Concatenating DataFrames is a common task in data processing pipelines. In PySpark, you can use the `union` method to concatenate DataFrames efficiently. Below is a detailed explanation along with a code snippet demonstrating the process.
Concatenating Two PySpark DataFrames
In PySpark, the `union` method allows you to concatenate DataFrames. For this method to work, the DataFrames must have the same schema. If they don’t, you need to either rename or cast columns to match the schema.
Step-by-Step Guide
1. **Create the DataFrames**: Start by creating two DataFrames with the same schema.

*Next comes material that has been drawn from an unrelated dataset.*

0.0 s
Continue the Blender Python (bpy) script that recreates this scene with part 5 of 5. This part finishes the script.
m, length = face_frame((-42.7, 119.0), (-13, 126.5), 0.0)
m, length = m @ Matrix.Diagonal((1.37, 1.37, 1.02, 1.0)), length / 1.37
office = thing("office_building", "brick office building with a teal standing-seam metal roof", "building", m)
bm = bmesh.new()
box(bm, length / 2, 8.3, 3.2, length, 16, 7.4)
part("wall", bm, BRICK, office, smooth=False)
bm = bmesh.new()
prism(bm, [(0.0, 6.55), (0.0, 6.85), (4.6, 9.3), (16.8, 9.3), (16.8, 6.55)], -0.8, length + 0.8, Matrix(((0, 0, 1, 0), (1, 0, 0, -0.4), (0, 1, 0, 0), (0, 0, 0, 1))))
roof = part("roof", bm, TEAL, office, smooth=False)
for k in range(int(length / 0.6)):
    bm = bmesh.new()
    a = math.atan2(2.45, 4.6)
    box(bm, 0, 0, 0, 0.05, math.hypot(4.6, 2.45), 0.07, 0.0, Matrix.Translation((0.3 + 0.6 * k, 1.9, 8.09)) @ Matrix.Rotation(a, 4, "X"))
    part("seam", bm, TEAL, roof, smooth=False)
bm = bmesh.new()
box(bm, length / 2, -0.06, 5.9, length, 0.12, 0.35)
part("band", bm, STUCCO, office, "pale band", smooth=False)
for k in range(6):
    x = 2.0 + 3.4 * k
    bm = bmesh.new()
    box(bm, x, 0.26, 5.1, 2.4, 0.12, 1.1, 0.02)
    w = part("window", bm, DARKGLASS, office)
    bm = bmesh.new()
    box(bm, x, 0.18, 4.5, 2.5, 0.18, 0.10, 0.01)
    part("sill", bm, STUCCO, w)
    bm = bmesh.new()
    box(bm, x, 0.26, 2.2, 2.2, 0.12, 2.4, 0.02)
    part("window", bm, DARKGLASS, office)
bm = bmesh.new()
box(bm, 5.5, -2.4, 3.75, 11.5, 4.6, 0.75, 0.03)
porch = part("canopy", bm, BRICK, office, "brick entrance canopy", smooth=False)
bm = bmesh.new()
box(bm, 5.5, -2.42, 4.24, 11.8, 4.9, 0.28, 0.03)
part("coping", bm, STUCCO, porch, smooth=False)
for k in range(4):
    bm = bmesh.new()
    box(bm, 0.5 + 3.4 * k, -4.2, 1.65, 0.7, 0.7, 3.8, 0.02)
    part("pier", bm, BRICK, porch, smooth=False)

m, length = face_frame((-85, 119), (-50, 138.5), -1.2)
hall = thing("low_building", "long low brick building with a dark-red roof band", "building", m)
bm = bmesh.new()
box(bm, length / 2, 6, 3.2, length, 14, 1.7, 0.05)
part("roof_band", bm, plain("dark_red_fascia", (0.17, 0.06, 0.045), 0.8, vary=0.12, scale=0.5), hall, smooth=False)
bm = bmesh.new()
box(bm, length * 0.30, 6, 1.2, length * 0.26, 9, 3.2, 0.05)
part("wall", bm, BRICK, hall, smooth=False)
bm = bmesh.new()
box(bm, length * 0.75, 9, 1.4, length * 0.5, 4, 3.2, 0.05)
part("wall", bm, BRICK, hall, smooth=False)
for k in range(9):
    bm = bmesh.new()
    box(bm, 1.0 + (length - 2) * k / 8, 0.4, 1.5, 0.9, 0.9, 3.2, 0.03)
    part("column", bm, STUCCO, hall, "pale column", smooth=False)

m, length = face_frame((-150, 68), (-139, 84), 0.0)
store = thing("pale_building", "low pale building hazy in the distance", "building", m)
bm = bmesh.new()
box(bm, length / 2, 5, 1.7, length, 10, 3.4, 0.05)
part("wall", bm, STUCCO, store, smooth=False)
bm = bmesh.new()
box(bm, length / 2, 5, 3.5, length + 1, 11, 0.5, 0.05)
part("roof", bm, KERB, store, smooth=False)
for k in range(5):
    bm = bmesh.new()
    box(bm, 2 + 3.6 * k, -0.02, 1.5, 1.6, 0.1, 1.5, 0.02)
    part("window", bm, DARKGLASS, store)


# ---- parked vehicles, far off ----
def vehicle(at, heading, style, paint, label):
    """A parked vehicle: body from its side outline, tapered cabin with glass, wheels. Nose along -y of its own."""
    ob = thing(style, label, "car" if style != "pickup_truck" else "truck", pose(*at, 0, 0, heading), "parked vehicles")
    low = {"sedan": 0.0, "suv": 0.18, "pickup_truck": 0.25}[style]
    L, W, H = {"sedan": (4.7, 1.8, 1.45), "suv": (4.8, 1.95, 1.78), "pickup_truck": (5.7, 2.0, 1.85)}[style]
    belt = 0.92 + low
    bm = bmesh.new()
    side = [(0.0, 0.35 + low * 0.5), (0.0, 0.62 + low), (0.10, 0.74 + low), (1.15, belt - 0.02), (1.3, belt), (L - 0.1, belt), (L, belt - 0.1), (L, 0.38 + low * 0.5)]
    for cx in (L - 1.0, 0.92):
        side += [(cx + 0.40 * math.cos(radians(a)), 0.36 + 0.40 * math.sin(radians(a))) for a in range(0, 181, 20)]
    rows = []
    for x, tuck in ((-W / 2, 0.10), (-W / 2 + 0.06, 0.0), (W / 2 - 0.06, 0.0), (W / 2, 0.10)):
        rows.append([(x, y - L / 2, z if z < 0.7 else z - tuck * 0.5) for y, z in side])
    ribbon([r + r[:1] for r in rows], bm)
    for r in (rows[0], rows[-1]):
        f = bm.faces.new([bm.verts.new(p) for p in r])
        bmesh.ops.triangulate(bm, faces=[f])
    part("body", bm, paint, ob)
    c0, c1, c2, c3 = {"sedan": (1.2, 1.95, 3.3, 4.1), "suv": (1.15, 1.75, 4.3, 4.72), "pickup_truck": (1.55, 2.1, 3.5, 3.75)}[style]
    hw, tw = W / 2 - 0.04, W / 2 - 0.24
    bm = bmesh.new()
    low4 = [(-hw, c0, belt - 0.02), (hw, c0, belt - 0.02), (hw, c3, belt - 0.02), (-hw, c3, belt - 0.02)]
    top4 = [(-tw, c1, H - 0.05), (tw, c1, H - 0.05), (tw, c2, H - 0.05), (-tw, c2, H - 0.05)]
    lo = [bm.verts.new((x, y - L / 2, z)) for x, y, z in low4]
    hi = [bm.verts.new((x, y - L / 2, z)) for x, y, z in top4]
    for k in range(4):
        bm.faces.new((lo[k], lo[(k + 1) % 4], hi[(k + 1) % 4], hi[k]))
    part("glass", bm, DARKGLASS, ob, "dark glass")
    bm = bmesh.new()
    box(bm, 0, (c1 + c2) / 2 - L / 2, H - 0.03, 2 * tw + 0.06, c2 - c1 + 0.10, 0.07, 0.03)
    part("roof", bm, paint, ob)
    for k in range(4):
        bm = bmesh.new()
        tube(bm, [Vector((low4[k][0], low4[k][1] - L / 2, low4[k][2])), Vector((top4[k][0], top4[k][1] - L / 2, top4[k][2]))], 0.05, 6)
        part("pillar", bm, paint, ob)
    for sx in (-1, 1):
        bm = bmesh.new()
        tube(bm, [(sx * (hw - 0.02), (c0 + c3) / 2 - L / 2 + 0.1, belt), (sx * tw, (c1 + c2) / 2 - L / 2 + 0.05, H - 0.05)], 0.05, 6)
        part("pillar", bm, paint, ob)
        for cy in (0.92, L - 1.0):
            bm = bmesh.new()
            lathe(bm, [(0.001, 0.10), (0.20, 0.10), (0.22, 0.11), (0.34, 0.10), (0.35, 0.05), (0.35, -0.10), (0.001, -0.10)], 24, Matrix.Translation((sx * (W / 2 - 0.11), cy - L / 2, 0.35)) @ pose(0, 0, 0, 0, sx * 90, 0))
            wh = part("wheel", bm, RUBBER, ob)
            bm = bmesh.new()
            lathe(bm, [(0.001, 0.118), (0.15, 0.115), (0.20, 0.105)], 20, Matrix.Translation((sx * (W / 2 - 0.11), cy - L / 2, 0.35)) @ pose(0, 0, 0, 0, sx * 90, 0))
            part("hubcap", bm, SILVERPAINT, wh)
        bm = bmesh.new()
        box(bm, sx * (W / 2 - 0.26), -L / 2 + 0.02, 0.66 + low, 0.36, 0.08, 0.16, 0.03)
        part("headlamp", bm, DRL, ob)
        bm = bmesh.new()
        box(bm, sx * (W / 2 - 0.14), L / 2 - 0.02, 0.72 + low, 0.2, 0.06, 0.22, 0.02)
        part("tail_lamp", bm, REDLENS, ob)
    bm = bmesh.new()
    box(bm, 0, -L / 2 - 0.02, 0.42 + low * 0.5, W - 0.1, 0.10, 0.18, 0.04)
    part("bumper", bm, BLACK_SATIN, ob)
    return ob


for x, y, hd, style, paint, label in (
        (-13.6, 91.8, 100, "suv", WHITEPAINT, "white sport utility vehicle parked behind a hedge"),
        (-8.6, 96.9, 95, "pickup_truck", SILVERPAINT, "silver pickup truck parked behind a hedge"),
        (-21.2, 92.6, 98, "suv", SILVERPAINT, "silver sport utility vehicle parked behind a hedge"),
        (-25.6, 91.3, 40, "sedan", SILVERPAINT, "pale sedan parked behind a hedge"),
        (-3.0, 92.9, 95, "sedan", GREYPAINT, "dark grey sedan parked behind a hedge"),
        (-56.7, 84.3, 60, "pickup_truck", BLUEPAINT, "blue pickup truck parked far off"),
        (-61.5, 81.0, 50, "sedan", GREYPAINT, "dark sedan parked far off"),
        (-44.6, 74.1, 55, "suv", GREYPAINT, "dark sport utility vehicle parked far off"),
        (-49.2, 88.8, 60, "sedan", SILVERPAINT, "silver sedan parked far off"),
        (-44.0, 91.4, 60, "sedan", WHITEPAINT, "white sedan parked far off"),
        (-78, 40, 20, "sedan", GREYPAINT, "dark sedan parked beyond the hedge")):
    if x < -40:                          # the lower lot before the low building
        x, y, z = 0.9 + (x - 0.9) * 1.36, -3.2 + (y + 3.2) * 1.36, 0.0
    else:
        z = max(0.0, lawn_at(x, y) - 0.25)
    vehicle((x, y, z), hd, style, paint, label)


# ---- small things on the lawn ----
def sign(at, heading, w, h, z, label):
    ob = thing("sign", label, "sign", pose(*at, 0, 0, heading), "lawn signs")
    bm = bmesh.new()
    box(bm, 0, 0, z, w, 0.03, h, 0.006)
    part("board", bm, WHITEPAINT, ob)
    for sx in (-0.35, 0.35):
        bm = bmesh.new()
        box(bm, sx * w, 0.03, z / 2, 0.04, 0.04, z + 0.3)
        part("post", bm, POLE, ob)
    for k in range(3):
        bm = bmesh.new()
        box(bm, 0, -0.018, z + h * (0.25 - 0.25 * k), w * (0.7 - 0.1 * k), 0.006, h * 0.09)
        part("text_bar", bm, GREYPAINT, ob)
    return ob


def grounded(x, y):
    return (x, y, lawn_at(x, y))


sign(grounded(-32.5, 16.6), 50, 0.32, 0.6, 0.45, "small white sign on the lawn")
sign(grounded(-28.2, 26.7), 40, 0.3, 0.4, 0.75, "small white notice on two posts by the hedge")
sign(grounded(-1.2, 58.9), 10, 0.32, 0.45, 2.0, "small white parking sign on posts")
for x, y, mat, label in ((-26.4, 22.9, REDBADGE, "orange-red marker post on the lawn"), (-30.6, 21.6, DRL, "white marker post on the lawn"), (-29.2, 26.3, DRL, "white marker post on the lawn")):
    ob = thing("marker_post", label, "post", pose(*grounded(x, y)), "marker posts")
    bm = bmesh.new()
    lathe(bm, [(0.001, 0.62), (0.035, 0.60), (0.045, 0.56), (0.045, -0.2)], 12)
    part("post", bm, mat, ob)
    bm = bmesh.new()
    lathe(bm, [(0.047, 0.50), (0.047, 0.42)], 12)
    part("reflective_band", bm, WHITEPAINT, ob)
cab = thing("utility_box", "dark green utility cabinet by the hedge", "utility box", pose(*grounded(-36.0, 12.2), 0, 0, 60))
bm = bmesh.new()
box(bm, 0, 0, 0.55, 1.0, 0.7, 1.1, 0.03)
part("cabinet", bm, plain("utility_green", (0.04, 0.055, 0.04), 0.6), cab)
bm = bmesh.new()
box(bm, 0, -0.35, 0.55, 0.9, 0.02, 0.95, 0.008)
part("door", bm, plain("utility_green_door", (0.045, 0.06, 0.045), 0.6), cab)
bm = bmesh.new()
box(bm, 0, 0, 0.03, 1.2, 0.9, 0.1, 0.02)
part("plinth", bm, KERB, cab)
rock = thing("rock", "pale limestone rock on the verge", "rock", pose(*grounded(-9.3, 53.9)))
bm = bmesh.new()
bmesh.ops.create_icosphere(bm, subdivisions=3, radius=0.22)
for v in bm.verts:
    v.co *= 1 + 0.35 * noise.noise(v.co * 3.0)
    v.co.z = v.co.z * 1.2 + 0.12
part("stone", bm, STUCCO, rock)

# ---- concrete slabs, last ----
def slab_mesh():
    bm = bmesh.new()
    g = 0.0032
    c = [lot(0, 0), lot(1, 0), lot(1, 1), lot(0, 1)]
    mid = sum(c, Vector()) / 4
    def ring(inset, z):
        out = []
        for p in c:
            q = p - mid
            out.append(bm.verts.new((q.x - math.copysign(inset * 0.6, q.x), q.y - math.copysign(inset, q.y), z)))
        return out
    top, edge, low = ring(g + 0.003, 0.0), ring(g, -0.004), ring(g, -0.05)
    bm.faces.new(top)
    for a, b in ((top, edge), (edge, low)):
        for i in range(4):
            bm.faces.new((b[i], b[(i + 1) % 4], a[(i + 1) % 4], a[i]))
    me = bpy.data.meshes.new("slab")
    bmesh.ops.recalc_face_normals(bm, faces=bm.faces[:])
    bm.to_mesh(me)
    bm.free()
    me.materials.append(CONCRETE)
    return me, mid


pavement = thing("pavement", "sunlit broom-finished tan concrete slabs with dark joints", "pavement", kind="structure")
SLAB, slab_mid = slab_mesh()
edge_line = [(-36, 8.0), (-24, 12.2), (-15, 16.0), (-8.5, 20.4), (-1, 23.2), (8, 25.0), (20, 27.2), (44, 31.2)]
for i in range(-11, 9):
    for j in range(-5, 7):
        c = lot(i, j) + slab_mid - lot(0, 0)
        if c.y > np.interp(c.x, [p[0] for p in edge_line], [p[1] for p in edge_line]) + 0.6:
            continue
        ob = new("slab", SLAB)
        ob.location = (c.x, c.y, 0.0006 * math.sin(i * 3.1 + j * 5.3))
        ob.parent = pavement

2. **Union the DataFrames**: Use the `union` method to concatenate them.
3. **Show the Result**: Display the concatenated DataFrame.
Example
Here is a code example using PySpark:
from pyspark.sql import SparkSession
from pyspark.sql.functions import lit
# Create Spark session
spark = SparkSession.builder.appName("ConcatDataFrames").getOrCreate()
# Create DataFrame 1
data1 = [("John", 28), ("Anna", 23)]
columns1 = ["Name", "Age"]
df1 = spark.createDataFrame(data1, columns1)
# Create DataFrame 2
data2 = [("Mike", 35), ("Sara", 29)]
columns2 = ["Name", "Age"]
df2 = spark.createDataFrame(data2, columns2)

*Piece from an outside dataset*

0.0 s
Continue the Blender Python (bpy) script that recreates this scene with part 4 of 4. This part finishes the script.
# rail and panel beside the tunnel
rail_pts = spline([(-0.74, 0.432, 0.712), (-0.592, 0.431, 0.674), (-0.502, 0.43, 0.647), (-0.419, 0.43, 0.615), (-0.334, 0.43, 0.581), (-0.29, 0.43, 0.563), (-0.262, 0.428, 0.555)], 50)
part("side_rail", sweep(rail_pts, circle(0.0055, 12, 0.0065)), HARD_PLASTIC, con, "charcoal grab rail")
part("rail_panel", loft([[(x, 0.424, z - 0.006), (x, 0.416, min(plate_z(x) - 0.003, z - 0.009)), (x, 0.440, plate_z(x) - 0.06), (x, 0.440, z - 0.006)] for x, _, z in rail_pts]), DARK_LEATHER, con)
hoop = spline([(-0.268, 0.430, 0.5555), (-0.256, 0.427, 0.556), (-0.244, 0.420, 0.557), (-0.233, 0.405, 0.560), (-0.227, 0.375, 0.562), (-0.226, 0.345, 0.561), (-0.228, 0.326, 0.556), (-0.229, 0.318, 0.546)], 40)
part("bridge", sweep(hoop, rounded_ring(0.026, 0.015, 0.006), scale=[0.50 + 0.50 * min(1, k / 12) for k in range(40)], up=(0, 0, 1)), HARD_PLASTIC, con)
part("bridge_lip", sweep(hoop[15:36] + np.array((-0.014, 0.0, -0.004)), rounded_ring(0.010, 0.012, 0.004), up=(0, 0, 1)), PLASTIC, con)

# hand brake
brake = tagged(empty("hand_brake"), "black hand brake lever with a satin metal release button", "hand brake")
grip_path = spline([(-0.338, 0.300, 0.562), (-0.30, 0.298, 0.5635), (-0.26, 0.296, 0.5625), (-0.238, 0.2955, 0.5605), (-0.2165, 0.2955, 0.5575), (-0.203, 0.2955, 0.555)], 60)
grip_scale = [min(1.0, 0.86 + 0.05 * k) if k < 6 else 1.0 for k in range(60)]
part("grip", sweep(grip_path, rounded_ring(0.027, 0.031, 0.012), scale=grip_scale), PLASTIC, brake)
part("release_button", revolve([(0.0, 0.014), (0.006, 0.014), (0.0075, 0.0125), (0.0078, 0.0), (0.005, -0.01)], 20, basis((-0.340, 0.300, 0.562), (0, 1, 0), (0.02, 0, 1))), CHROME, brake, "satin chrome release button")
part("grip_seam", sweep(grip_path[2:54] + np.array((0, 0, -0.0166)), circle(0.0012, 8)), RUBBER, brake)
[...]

# Concatenate DataFrames using union
df_concatenated = df1.union(df2)
# Show the concatenated DataFrame
df_concatenated.show()
Output
+----+---+
|Name|Age|
+----+---+
|John| 28|
|Anna| 23|
|Mike| 35|
|Sara| 29|
+----+---+
Important Considerations
1. **Schema Matching**: Both DataFrames must have the same schema for the `union` operation to work.
2. **Performance**: While PySpark’s `union` is efficient, the actual performance can depend on various factors like partitioning and data size.
By following the above steps, you can efficiently concatenate two PySpark DataFrames.